» Problem to work on
Once the pictures are set aside, transcribe the remaining data exactly.

» Supplied information

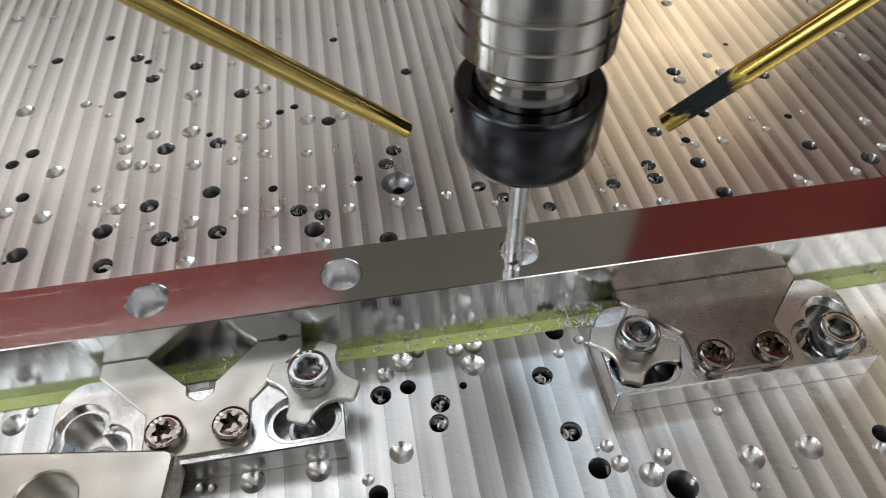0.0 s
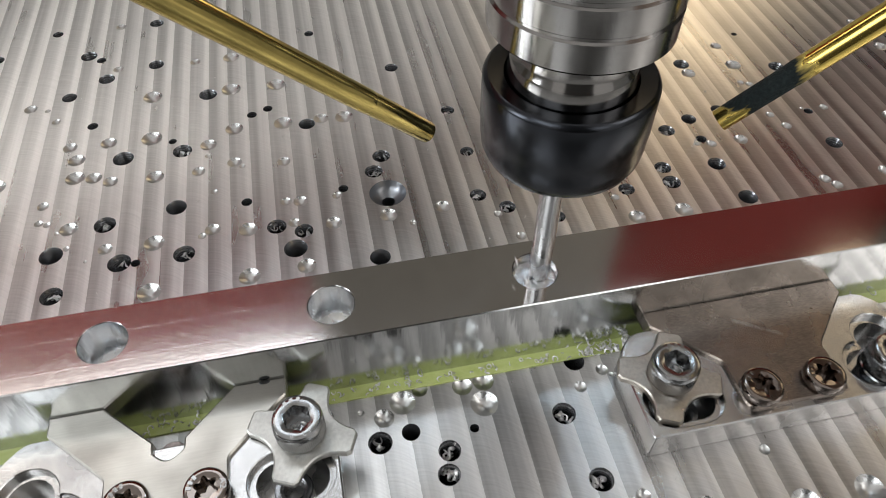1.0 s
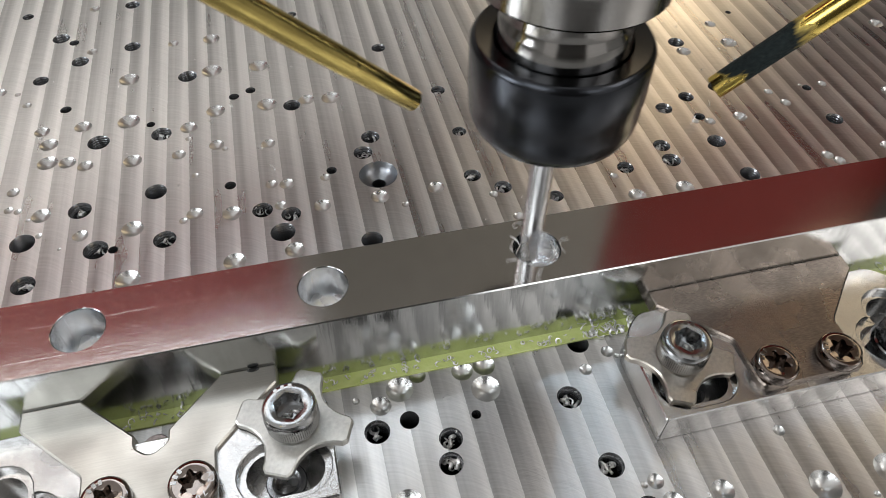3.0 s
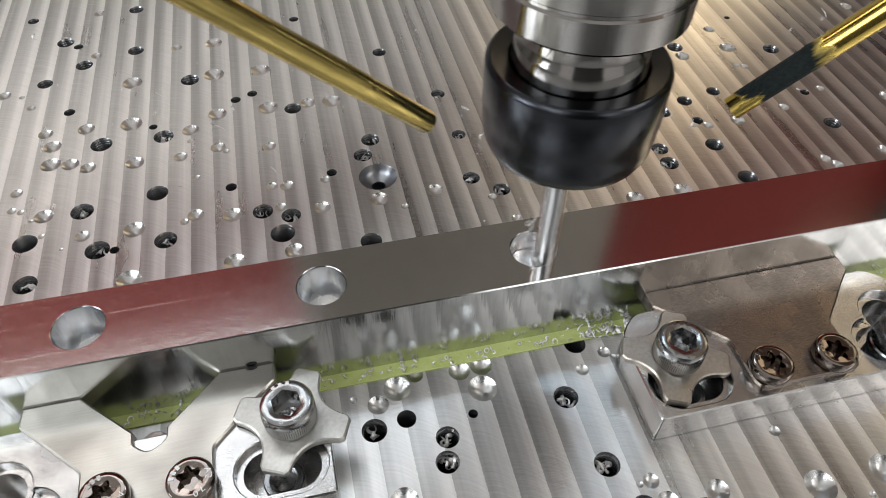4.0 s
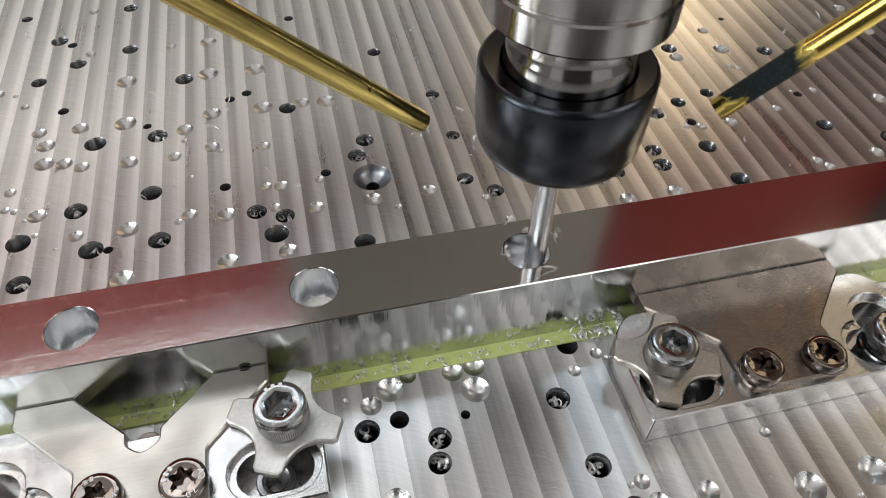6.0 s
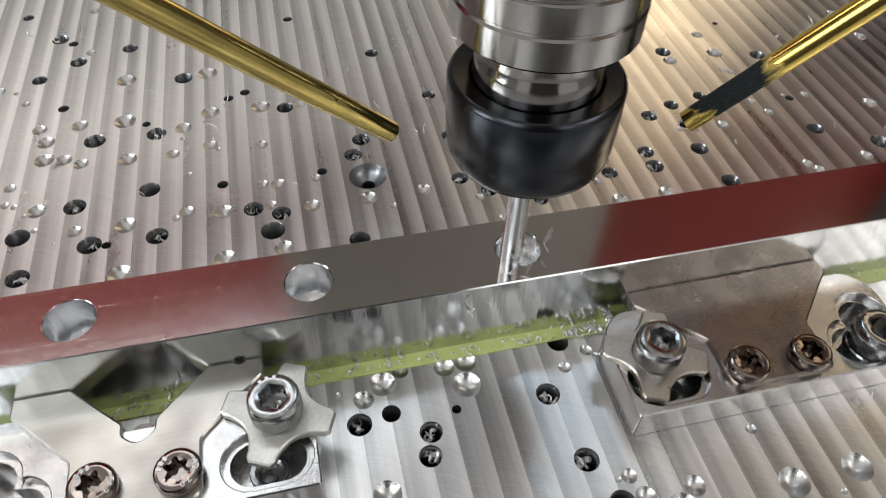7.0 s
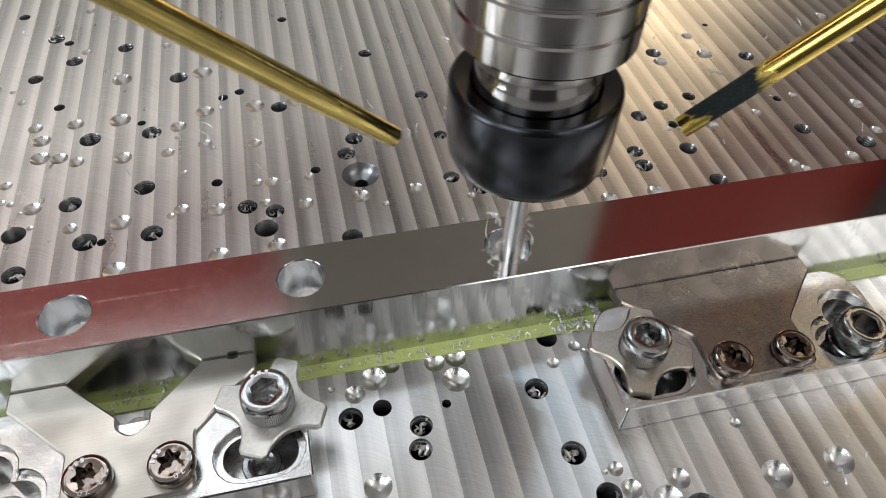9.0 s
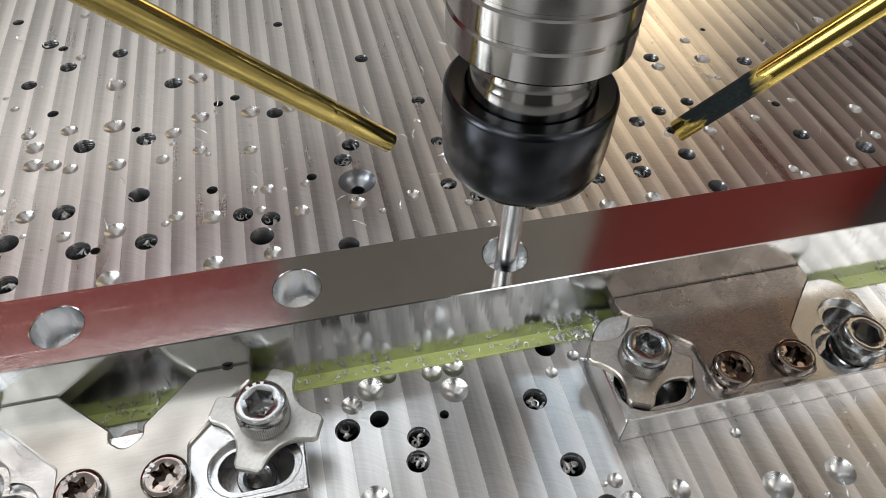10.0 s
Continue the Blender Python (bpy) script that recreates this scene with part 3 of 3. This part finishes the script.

» Solution for this task
0.0 s
1.0 s
3.0 s
4.0 s
6.0 s
7.0 s
9.0 s
10.0 s
Continue the Blender Python (bpy) script that recreates this scene with part 3 of 3. This part finishes the script.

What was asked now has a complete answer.